Maintenance and Upkeep Signals
Online listings do not show how well a home has been maintained over time. Small clues like loose railings, worn seals, or aging systems often go unnoticed in photos.
You also cannot see how responsive past owners have been to repairs. A home that looks beautiful but has deferred maintenance can become expensive quickly. In person, you can often sense whether a home has been cared for or simply dressed up for sale.
This is where experience matters. At Rudy Properties, we help buyers look beyond surface level appeal and ask the right questions.
Emotional Connection and Intuition
Perhaps the most important thing listings cannot show is how you feel in a space. Buying a home is not just a financial decision. It is an emotional one.
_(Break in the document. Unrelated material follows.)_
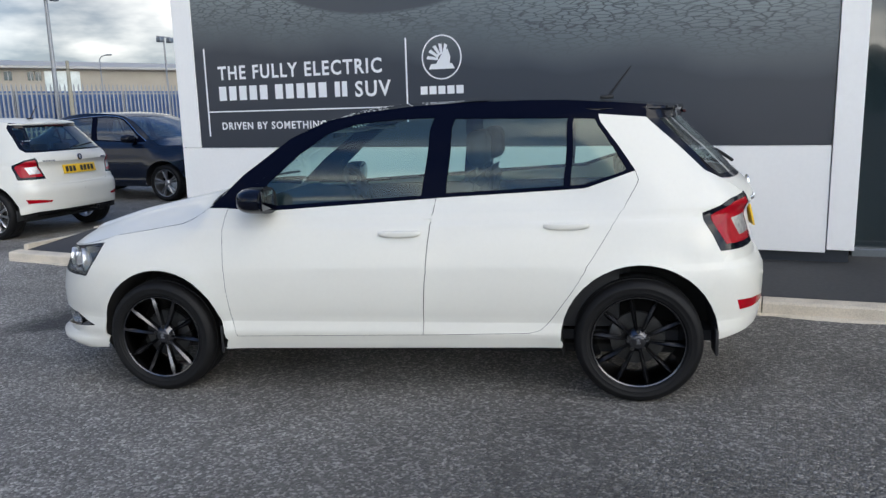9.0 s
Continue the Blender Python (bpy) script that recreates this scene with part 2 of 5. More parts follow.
def forecourt():
    """Coarse asphalt round the parked car, smoother worn asphalt in the yard (x below 1.2) and on the road (y below 4.6), and one dark damp stain."""
    m = asphalt("forecourt asphalt", (0.114, 0.107, 0.096), (0.215, 0.203, 0.184), 0.54, 84.0, 0.012)
    nodes, links = m.node_tree.nodes, m.node_tree.links
    p = nodes["Principled BSDF"]
    coarse = p.inputs["Base Color"].links[0].from_socket
    tc = nodes.new("ShaderNodeTexCoord")
    xyz = nodes.new("ShaderNodeSeparateXYZ")
    links.new(tc.outputs["Object"], xyz.inputs[0])
    ragged = nodes.new("ShaderNodeTexNoise")
    ragged.inputs["Scale"].default_value, ragged.inputs["Detail"].default_value, ragged.inputs["Roughness"].default_value = 2.6, 7, 0.7
    links.new(tc.outputs["Object"], ragged.inputs["Vector"])
    fine = nodes.new("ShaderNodeTexNoise")
    fine.inputs["Scale"].default_value, fine.inputs["Detail"].default_value = 75, 4
    links.new(tc.outputs["Object"], fine.inputs["Vector"])
    broad = nodes.new("ShaderNodeTexNoise")
    broad.inputs["Scale"].default_value, broad.inputs["Detail"].default_value = 0.25, 6
    links.new(tc.outputs["Object"], broad.inputs["Vector"])

    def calc(op, a, b, c=None, clamp=False):
        n = nodes.new("ShaderNodeMath")
        n.operation, n.use_clamp = op, clamp
        for k, v in enumerate((a, b, c)):
            if isinstance(v, (int, float)):
                n.inputs[k].default_value = v
            elif v is not None:
                links.new(v, n.inputs[k])
        return n.outputs[0]

    def mix(a, b, fac):
        n = nodes.new("ShaderNodeMix")
        n.data_type = "RGBA"
        for key, v in (("A", a), ("B", b)):
            if isinstance(v, tuple):
                n.inputs[key].default_value = (*v, 1)
            else:
                links.new(v, n.inputs[key])
        links.new(fac, n.inputs["Factor"])
        return n.outputs["Result"]
    jitter = calc("MULTIPLY_ADD", ragged.outputs["Fac"], 0.9, -0.45)
    road = calc("MULTIPLY", calc("SUBTRACT", calc("MULTIPLY_ADD", jitter, 0.3, calc("MULTIPLY_ADD", xyz.outputs["X"], 0.05, 4.93)), xyz.outputs["Y"]), 7.0, clamp=True)
    yard = calc("MULTIPLY", calc("SUBTRACT", calc("ADD", -6.0, jitter), xyz.outputs["X"]), 0.5, clamp=True)
    grey = mix((0.205, 0.203, 0.198), (0.270, 0.268, 0.262), broad.outputs["Fac"])
    speck = calc("MULTIPLY_ADD", fine.outputs["Fac"], 1.3, 0.35)
    smooth = nodes.new("ShaderNodeMix")
    smooth.data_type, smooth.blend_type = "RGBA", "MULTIPLY"
    smooth.inputs["Factor"].default_value = 1.0
    links.new(grey, smooth.inputs["A"]), links.new(speck, smooth.inputs["B"])
    uneven = nodes.new("ShaderNodeMix")      # coarse asphalt colour: paler towards low x, darker towards high x
    uneven.data_type, uneven.blend_type = "RGBA", "MULTIPLY"
    uneven.inputs["Factor"].default_value = 1.0
    x_tone = calc("MINIMUM", calc("MAXIMUM", calc("MULTIPLY_ADD", calc("ADD", xyz.outputs["X"], jitter), -0.10, 1.55), 0.82), 1.42)
    links.new(coarse, uneven.inputs["A"]), links.new(x_tone, uneven.inputs["B"])
    both = mix(uneven.outputs["Result"], smooth.outputs["Result"], calc("MULTIPLY", yard, 0.6))
    light = nodes.new("ShaderNodeMix")
    light.data_type, light.blend_type = "RGBA", "MULTIPLY"
    light.inputs["Factor"].default_value = 1.0
    light.inputs["B"].default_value = (1.0, 1.0, 1.0, 1)
    links.new(smooth.outputs["Result"], light.inputs["A"])
    road = calc("MULTIPLY", road, calc("MULTIPLY", calc("SUBTRACT", 3.6, xyz.outputs["X"]), 0.5, clamp=True))
    both = mix(both, light.outputs["Result"], calc("MULTIPLY", road, 0.85))
    dx, dy = calc("MULTIPLY", calc("SUBTRACT", xyz.outputs["X"], 1.80), 2.7), calc("MULTIPLY", calc("SUBTRACT", xyz.outputs["Y"], 7.22), 1.9)
    far = calc("ADD", calc("MULTIPLY", dx, dx), calc("MULTIPLY", dy, dy))
    stain = calc("MULTIPLY", calc("SUBTRACT", calc("ADD", 1.0, calc("MULTIPLY", jitter, 3.0)), far), 1.2, clamp=True)
    links.new(mix(both, (0.022, 0.022, 0.022), calc("MULTIPLY", stain, 0.8)), p.inputs["Base Color"])
    return m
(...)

Sometimes everything checks out on paper, but the home does not feel right. Other times, a place surprises you and feels like home almost immediately. This reaction cannot be predicted by photos or descriptions.
Trusting that instinct is important. Online listings are a starting point, not the final answer.
Why In Person Still Matters
Technology has made home searching easier, but it has not replaced the need for in person experience. Listings help narrow options, but they should never be the only basis for a decision.
Seeing a home allows you to evaluate comfort, function, and fit in a way no screen can replicate. It also helps you understand what compromises you are willing to make and what truly matters to you.
At Rudy Properties, we encourage buyers to use online tools wisely, but not blindly. The best decisions come from combining digital convenience with real world insight.
Final Thoughts
Online listings are powerful, but they tell only part of the story. They show you what a home looks like, not how it lives. They highlight strengths, but often hide the everyday realities that define long term satisfaction.
By understanding what listings do not show you, you approach home buying with clearer expectations and better judgment. Take the time to visit, observe, and ask questions. Pay attention to how the home feels, not just how it photographs.